Perry is not the only megastar to face a copyright imbroglio. Pharrell and Robin Thicke lost a high-profile case to Marvin Gaye’s estate after a jury found that their song “Blurred Lines,” the top selling song of 2013, infringed the copyright of Gaye’s 1977 hit “Got To Give It Up.” Led Zeppelin now faces a rehearing in the appeal of the jury verdict finding that the guitar opening of the band’s iconic 1971 song “Stairway to Heaven” did not infringe the copyright of Spirit’s “Taurus” from 1968. The rapper Drake, too, is involved in an appeal of a lower-court decision that found in his favor, defending against a copyright infringement claim.
The list goes on — major performers including Taylor Swift, Beyoncé, Lady Gaga, Bruno Mars, Ariana Grande, Ed Sheeran and Jay-Z have all faced legal action for allegedly copying other artists’ works. Although most of these artists prevailed in or settled the lawsuits, Mars, Sheeran and Jay-Z face still more.
The storm of lawsuits is troubling. Is there an epidemic of musical plagiarism by major recording artists? Unethical copying might explain some cases, but other factors are likely to be at play. First is simply the nature of music, which has a limited number of notes, chords and beats that sound harmonious together. An even smaller number of these elements are effective for popular songs and are employed by savvy artists and producers attempting to appeal to young people’s changing tastes. The acoustic tools that Dmitri Shostakovich used can’t be adapted for hip-hop.
Moreover, research in recent years suggests that humans innately recognize universal patterns in music, such as certain combinations of beats. Humans are, in effect, hard-wired for music. No wonder many songs sound similar, given the narrow range of appealing notes and patterns.
Add copyright law to the mix, and music lawsuits become inevitable. Copyright law has evolved in several ways that increase, unintentionally, the exposure of musicians and songwriters to copyright infringement claims. The first development is modern courts’ apparent shift away from early courts’ acceptance of the need for borrowing to compose music — an approach that Judge Benjamin Kaplan favorably described in 1967 in his seminal book on copyright as the law’s “permissive attitude toward cross-lifting among serious musical works.”
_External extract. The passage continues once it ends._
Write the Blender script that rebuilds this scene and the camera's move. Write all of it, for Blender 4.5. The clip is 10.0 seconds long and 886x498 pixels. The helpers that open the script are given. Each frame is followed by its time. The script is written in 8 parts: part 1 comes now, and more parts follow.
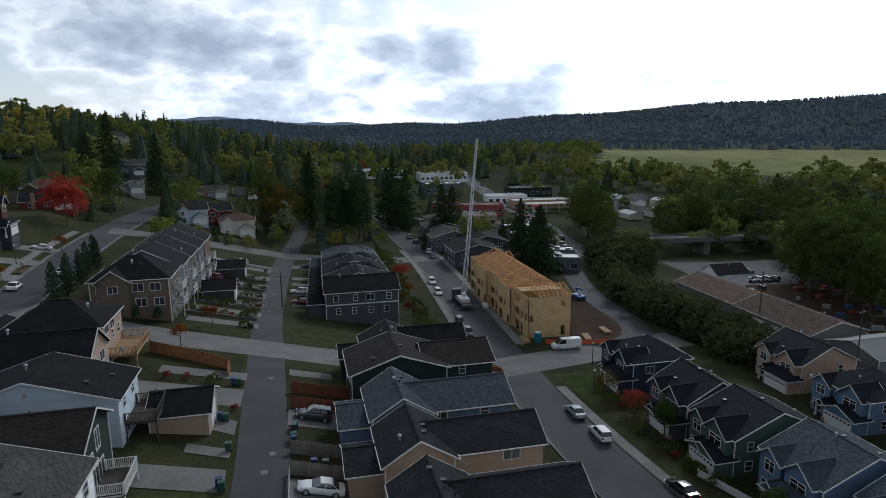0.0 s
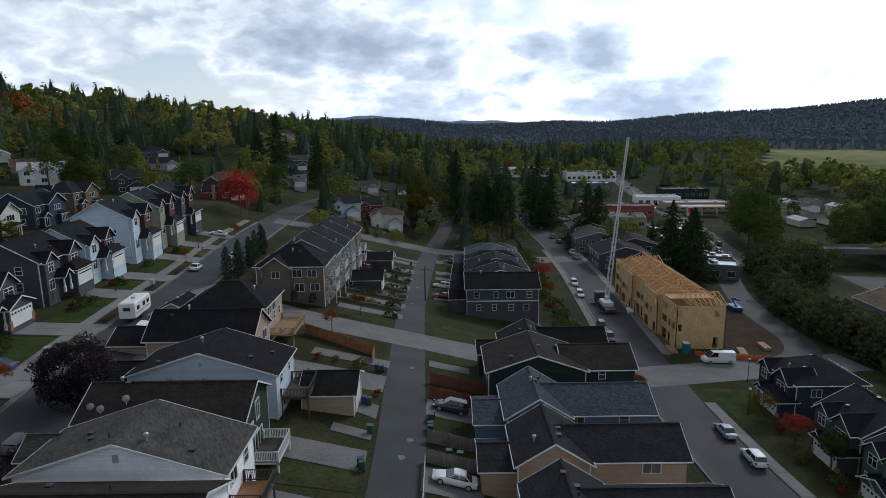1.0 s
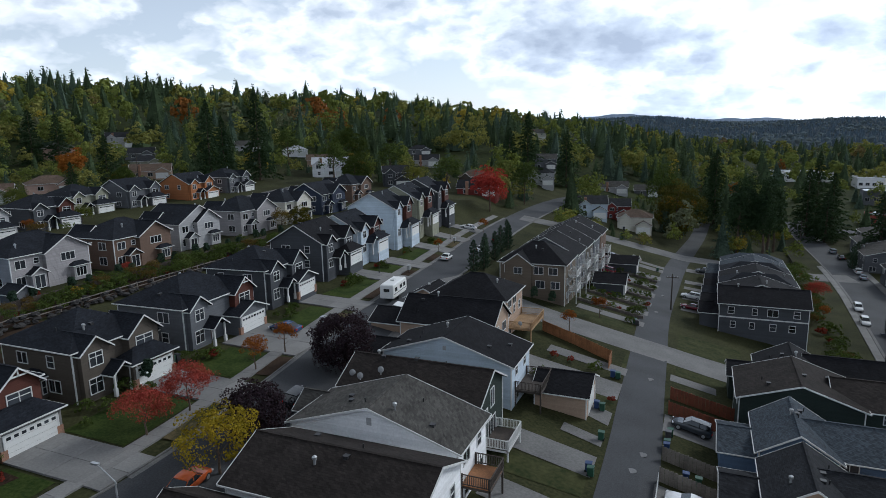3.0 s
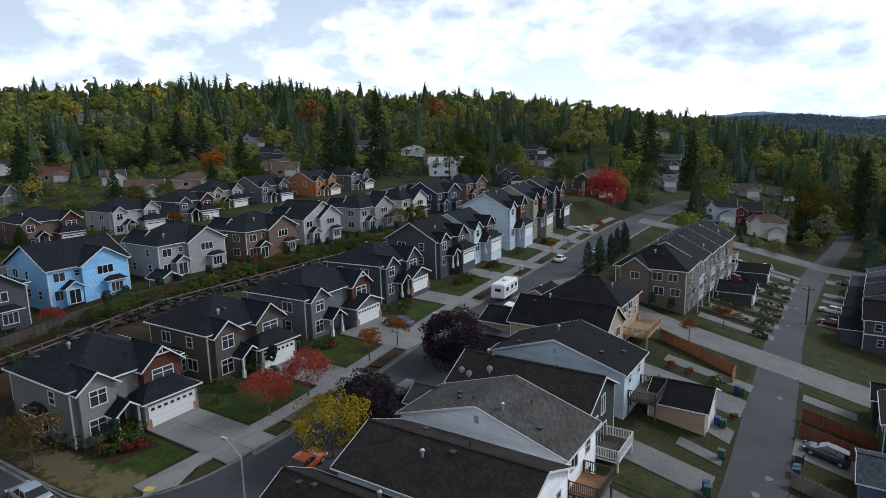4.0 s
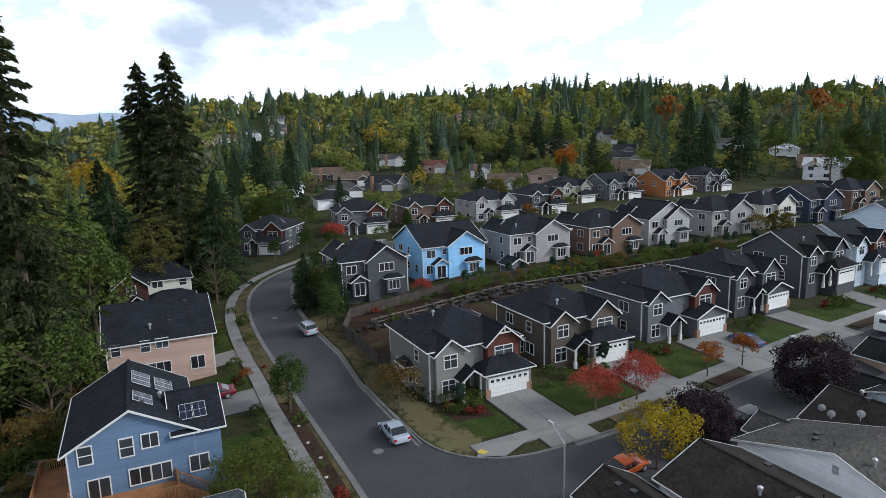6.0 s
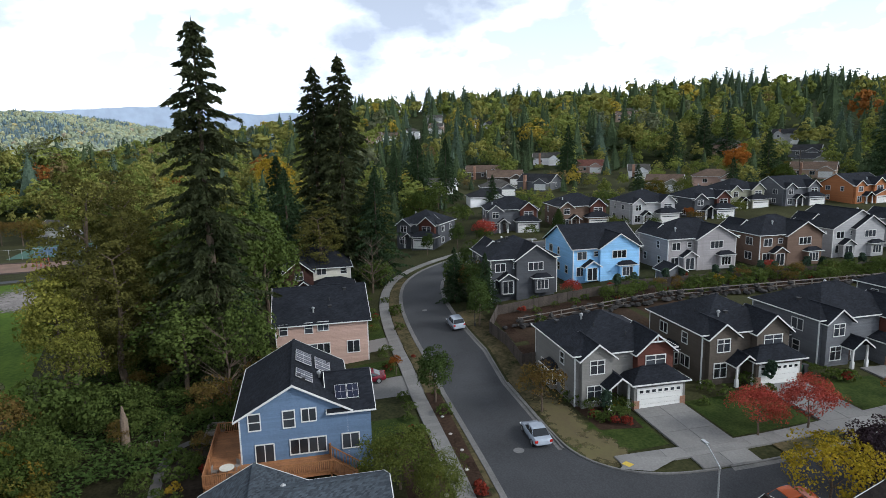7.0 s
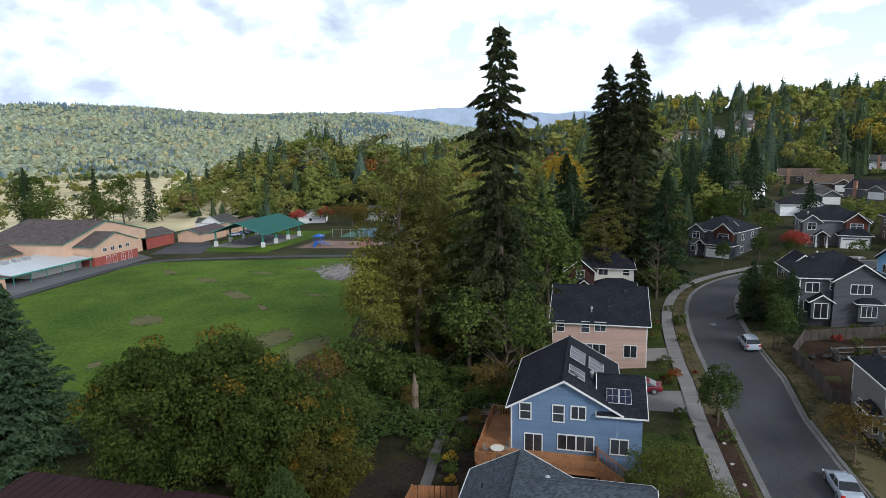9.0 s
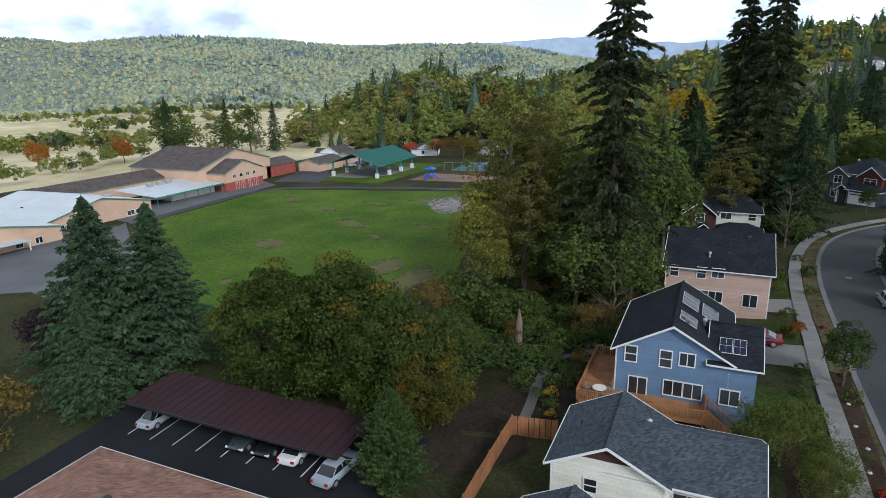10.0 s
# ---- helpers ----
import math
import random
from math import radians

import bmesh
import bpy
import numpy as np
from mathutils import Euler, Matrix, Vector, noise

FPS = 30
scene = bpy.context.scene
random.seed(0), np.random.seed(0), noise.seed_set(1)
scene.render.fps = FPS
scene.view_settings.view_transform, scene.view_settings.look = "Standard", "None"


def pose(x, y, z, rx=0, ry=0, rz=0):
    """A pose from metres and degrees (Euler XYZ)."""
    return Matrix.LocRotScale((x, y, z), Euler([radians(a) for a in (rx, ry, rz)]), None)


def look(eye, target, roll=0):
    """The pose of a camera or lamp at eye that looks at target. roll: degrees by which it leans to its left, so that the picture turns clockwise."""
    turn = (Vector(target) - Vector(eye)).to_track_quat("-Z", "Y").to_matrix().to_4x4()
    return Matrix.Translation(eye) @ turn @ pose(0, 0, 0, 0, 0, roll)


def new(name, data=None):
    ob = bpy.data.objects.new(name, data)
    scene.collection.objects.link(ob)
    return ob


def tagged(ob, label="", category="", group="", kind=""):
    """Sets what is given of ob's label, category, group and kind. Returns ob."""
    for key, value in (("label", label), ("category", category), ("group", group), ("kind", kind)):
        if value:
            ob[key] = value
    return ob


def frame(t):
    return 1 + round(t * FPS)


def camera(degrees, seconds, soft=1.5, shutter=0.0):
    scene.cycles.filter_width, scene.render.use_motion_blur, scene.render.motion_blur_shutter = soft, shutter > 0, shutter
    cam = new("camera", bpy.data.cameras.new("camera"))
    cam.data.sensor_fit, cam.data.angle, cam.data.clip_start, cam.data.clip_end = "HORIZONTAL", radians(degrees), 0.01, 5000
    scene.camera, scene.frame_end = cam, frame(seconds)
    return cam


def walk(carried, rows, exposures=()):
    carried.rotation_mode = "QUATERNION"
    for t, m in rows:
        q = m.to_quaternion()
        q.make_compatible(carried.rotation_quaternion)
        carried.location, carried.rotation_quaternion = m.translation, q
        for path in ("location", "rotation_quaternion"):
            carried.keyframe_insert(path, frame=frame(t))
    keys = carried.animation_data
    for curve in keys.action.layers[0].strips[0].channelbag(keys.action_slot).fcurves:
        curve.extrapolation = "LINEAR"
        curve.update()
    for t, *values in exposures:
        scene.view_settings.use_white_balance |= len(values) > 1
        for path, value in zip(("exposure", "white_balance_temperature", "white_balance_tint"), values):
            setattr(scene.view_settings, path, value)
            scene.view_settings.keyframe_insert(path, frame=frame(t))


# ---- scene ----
# ---- camera: hovers on one spot and turns ----
cam = camera(70.52, 10.0, soft=0.75)
EYE = 28.0
ROWS = (
    (0.0, -13.18, -11.26, 0.58), (0.5, -5.98, -11.28, 0.66), (1.0, -0.01, -11.27, 0.75), (1.5, 6.12, -11.21, 0.89),
    (2.0, 11.88, -11.17, 0.96), (2.5, 17.22, -11.09, 1.02), (4.0, 32.69, -10.81, 1.28), (4.5, 38.85, -10.72, 1.40),
    (5.0, 46.63, -10.60, 1.48), (5.5, 55.71, -10.42, 1.51), (7.0, 77.57, -10.06, 1.30), (7.5, 84.84, -9.94, 1.26),
    (8.0, 91.66, -9.82, 1.19), (8.5, 97.68, -9.74, 1.15), (9.0, 103.47, -9.68, 1.02), (9.5, 109.17, -10.22, 0.85),
    (9.6, 110.2, -10.5, 0.86), (9.8, 112.1, -12.7, 0.86), (10.0, 113.68, -15.44, 0.87))
walk(cam, [(t, pose(0, 0, EYE, 90 + p, r, a)) for t, a, p, r in ROWS],
     exposures=((0.0, -0.66, 5700, 8), (2.5, -0.4, 5650, 8), (4.5, -0.02, 5650, 9), (5.5, 0.22, 5700, 9), (7.0, 0.32, 5850, 9), (8.5, 0.28, 5850, 9), (10.0, 0.24, 5650, 8)))

# ---- sky, sun ----
world = bpy.data.worlds.new("sky")
scene.world = world
world.use_nodes = True
wn, wl = world.node_tree.nodes, world.node_tree.links
wn.clear()


SUN_AZ, SUN_EL = radians(38), radians(34)      # clockwise from +y
sky = wn.new("ShaderNodeTexSky")
sky.sky_type, sky.sun_disc, sky.sun_elevation, sky.sun_rotation = "NISHITA", False, SUN_EL, SUN_AZ
skybg = wn.new("ShaderNodeMixRGB")
coord = wn.new("ShaderNodeTexCoord")
sep = wn.new("ShaderNodeSeparateXYZ")
wl.new(coord.outputs["Generated"], sep.inputs[0])
# clouds on a flat layer overhead: direction divided by its height
hz = wn.new("ShaderNodeMath"); hz.operation = "MAXIMUM"; hz.inputs[1].default_value = 0.0
wl.new(sep.outputs[2], hz.inputs[0])
hz2 = wn.new("ShaderNodeMath"); hz2.operation = "ADD"; hz2.inputs[1].default_value = 0.50
wl.new(hz.outputs[0], hz2.inputs[0])
flat = wn.new("ShaderNodeVectorMath"); flat.operation = "DIVIDE"
comb = wn.new("ShaderNodeCombineXYZ")
for i in range(3):
    wl.new(hz2.outputs[0], comb.inputs[i])
wl.new(coord.outputs["Generated"], flat.inputs[0]); wl.new(comb.outputs[0], flat.inputs[1])


def cloud_noise(scale, detail, rough, off, lac=2.0):
    m = wn.new("ShaderNodeMapping")
    m.inputs["Location"].default_value = off
    wl.new(flat.outputs[0], m.inputs[0])
    n = wn.new("ShaderNodeTexNoise")
    n.inputs["Scale"].default_value, n.inputs["Detail"].default_value, n.inputs["Roughness"].default_value = scale, detail, rough
    wl.new(m.outputs[0], n.inputs["Vector"])
    return n


def ramp(src, stops):
    r = wn.new("ShaderNodeValToRGB")
    while len(r.color_ramp.elements) < len(stops):
        r.color_ramp.elements.new(0.5)
    for e, (p, c) in zip(r.color_ramp.elements, stops):
        e.position, e.color = p, (*c, 1)
    wl.new(src, r.inputs[0])
    return r


def wmath(op, a, b, c=None):
    n = wn.new("ShaderNodeMath"); n.operation = op
    for k, v in enumerate((a, b, c)):
        if v is None:
            continue
        if isinstance(v, (int, float)):
            n.inputs[k].default_value = v
        else:
            wl.new(v, n.inputs[k])
    return n.outputs[0]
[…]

Although an entire field of study of “musical borrowing” documents the commonplace overlap of musical works from classical to contemporary, copyright law today increasingly subjects any apparent borrowing of musical elements to greater suspicion. The lengthy term of copyright, lasting the life of the author plus 70 years, and a 2014 Supreme Court decision on the statute of limitations for copyright claims, compounded the problem by allowing the owners of many old copyrighted works to still bring copyright claims today — as with the Taurus suit filed in 2015 against Led Zeppelin more than four decades after the infringement allegedly started.
In copyright law, the fair use doctrine is supposed to provide an important limitation on infringement claims, allowing some breathing space for creators to borrow parts of existing works in the process of creating new, transformative works.
Yet few music infringement cases have discussed fair use outside of the small class of parody songs, as in a 1994 case when the Supreme Court recognized the principle in 2 Live Crew’s parody fair use of Roy Orbison’s “Oh, Pretty Woman.” In the Drake case that is on appeal, he successfully employed fair use to defend his inclusion of a spoken-word passage from jazz musician Jimmy Smith, who died in 2005. (I was a signatory of an amicus brief supporting the fair use decision in Drake’s case and of one supporting the verdict against Pharrell in Williams v. Gaye.) But the Drake case didn’t involve copying of music. Courts have yet to determine, beyond parody songs, what constitutes fair use in borrowing elements of a musical work.
As I discuss in a 2018 article for the Boston College Law Review, the fair use defense might become more attractive for defendants as allegations of copyright infringement proliferate, especially if juries, as in the Katy Perry case, reject the “I never heard it” defense. Previously, defendants have been largely successful in taking that approach and in insisting that snippets of melodies or beats are not copyrightable. Courtroom losses and the assessment of significant financial damages might prompt musicians and producers to change their legal tune. What if Perry had invoked fair use to show how “Dark Horse” alters the beat of “Joyful Noise” by giving it new expression and a much different character in a song about romance, not religion?
Correction: An earlier version of this article misstated the title of the song of which Led Zeppelin was accused of infringing on the trademark, as well as the band that wrote it. The earlier song was “Taurus,” by Spirit.